Der Deal wurde außerdem an einem Freitag, also einem Werktag, besiegelt. Man habe das Medium verklagt, das berichtet hatte, dass das Bezirksgericht eigens geöffnet worden sei. Die Auskunftsperson entsann sich aber nicht, was der derzeitige Stand des Verfahrens ist – und eine entsprechende Anfrage des STANDARD ließ die Signa Holding unbeantwortet.

ÖVP verwies auf WKStA-Bericht

Die ÖVP sagte zur anonymen Anzeige, dass solche Anzeigen häufig eingehen, sich aber oft als haltlos erweisen würden. Außerdem habe Benko unter Wahrheitspflicht ausgesagt, nicht an die ÖVP gespendet zu haben, so ein Parteisprecher. Der ÖVP-Abgeordnete Ernst Gödl legte einen Vorhabensbericht der Wirtschafts- und Korruptionsstaatsanwaltschaft (WKStA) vor, wonach sich weder bei der Signa Holding noch bei Benko Hinweise auf Parteispenden ergeben hätten.
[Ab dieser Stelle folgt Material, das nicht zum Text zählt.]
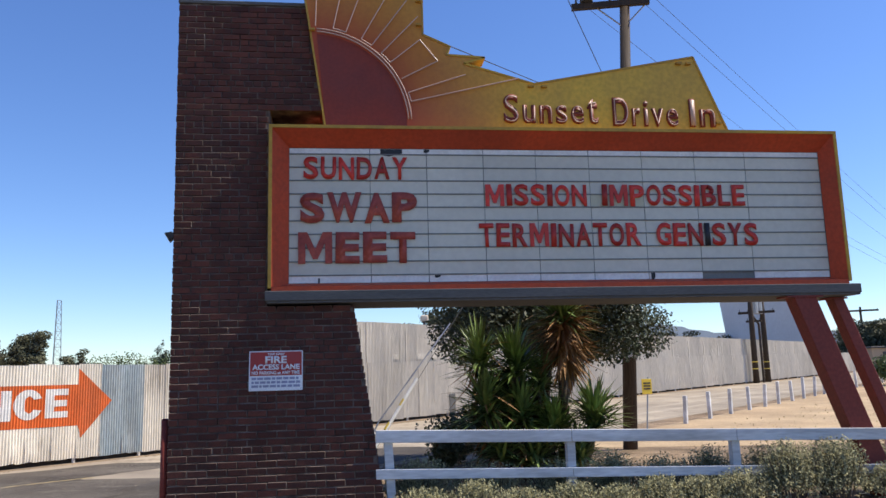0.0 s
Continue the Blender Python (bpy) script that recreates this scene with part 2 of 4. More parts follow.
M["stucco"] = mat("beige_stucco", (0.55, 0.40, 0.27), 0.9, var=0.06, scale=0.3, bump=0.1, coords="World")
M["dark_glass"] = mat("dark_window", (0.03, 0.035, 0.04), 0.15, bump=0)
# Blue-grey base colour carries the distance haze over the hills.
M["hill"] = mat("haze_tinted_hill", (0.135, 0.165, 0.205), 1.0, var=0.06, scale=0.004, fine=0.05, bump=0, coords="World", spec=0.0)
M["crack"] = mat("pale_crack_filler", (0.24, 0.215, 0.18), 0.95, var=0.25, scale=3, fine=40, bump=0.3, coords="World")
M["guard"] = mat("white_plastic_guard", (0.72, 0.72, 0.70), 0.5, var=0.1, bump=0.05)
M["guard_y"] = mat("yellow_guard_band", (0.65, 0.48, 0.08), 0.5, var=0.1, bump=0.05)
M["lens"] = mat("floodlight_glass", (0.55, 0.56, 0.52), 0.25, var=0.05, bump=0)
M["warn"] = mat("yellow_warning_sign", (0.62, 0.44, 0.04), 0.5, var=0.08, bump=0)

# ---- builders ----


def link(name, me, material, parent=None, label=""):
    ob = new(name, me)
    if material is not None and not me.materials:
        me.materials.append(material)
    if parent is not None:
        ob.parent = parent
    if label:
        ob["label"] = label
    return ob


def part(name, bm, material, parent=None, label="", smooth=False):
    me = bpy.data.meshes.new(name)
    bm.normal_update()
    bm.to_mesh(me)
    bm.free()
    if smooth:
        for p in me.polygons:
            p.use_smooth = True
    return link(name, me, material, parent, label)


def thing(name, label, category, group="", at=(0, 0, 0), kind=""):
    ob = new(name)
    ob.location = at
    return tagged(ob, label, category, group, kind)


def boxes(*specs):
    """A mesh of boxes, each (x0, y0, z0, x1, y1, z1)."""
    bm = bmesh.new()
    for s in specs:
        add_box(bm, *s)
    return bm


def add_box(bm, x0, y0, z0, x1, y1, z1, m=None):
    v = [bm.verts.new((x, y, z)) for z in (z0, z1) for y in (y0, y1) for x in (x0, x1)]
    if m is not None:
        for k in v:
            k.co = m @ k.co
    for f in ((0, 2, 3, 1), (4, 5, 7, 6), (0, 1, 5, 4), (2, 6, 7, 3), (0, 4, 6, 2), (1, 3, 7, 5)):
        bm.faces.new([v[i] for i in f])
    return v


def bevelled(bm, w=0.01, seg=2):
    bmesh.ops.bevel(bm, geom=list(bm.edges), offset=w, segments=seg, affect="EDGES", profile=0.5, clamp_overlap=True)
    return bm


def add_tube(bm, pts, radii, seg=8, caps=True):
    """A tapered tube through the points."""
    pts = [Vector(p) for p in pts]
    if isinstance(radii, (int, float)):
        radii = [radii] * len(pts)
    rings = []
    ref = None
    for i, p in enumerate(pts):
        d = (pts[min(i + 1, len(pts) - 1)] - pts[max(i - 1, 0)]).normalized()
        if ref is None:
            ref = d.orthogonal().normalized()
        a = (ref - d * ref.dot(d))
        a = a.normalized() if a.length > 1e-4 else d.orthogonal().normalized()
        ref = a
        b = d.cross(a)
        rings.append([bm.verts.new(p + (a * math.cos(k * math.tau / seg) + b * math.sin(k * math.tau / seg)) * radii[i]) for k in range(seg)])
    for r0, r1 in zip(rings, rings[1:]):
        for k in range(seg):
            bm.faces.new((r0[k], r0[(k + 1) % seg], r1[(k + 1) % seg], r1[k]))
    if caps and seg > 2:
        bm.faces.new(rings[0][::-1])
        bm.faces.new(rings[-1])


def tube(pts, radii, seg=8):
    bm = bmesh.new()
    add_tube(bm, pts, radii, seg)
    return bm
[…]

Die Befragung Benkos zog sich zäh und holprig dahin, bis die Fragezeit ausgeschöpft war. Ständig verwies der Befragte darauf, dass er nur dem Beirat der Signa-Gruppe vorstehe. Daher müssten operative Fragen auch an die Geschäftsführung, den Vorstand oder den Aufsichtsrat gestellt werden, nicht aber ihm. Wurde der Investor zu Handlungen von ihm nahestehenden Stiftungen gefragt, sagte er: "Weiß ich nicht, ich bin nicht Stiftungsvorstand." Ob Fragen zu Geschäften der Signa-Gruppe zulässig sind, wurde immer wieder diskutiert.

Der Leiner-Deal in der Wiener Mariahilfer Straße war freilich nicht der einzige Immobiliendeal Benkos, mit dem sich die Abgeordneten am Mittwoch beschäftigten. Die grüne Fraktionsführerin Nina Tomaselli hat tief in die Immobiliendeals von Türkis-Blau hineinrecherchiert. Nicht alle ihrer Fragen wurden vom Ausschuss zugelassen.

Pierer wollte Kurz unterstützen

Nach Benko wurde am Mittwoch der KTM-Chef Stefan Pierer geladen. Der Unternehmer, dessen kolportiertes Vermögen die Milliardengrenze nicht ganz kratzt, hat der ÖVP im Wahljahr 2017 mit einer Spende von 436.000 Euro weitergeholfen. Dass er sich um diese Summe Gesetze bestellt habe, bestritt Pierer allerdings – auch wenn er als Industrieller freilich am von Türkis-Blau eingeführten Zwölfstundentag interessiert gewesen sei.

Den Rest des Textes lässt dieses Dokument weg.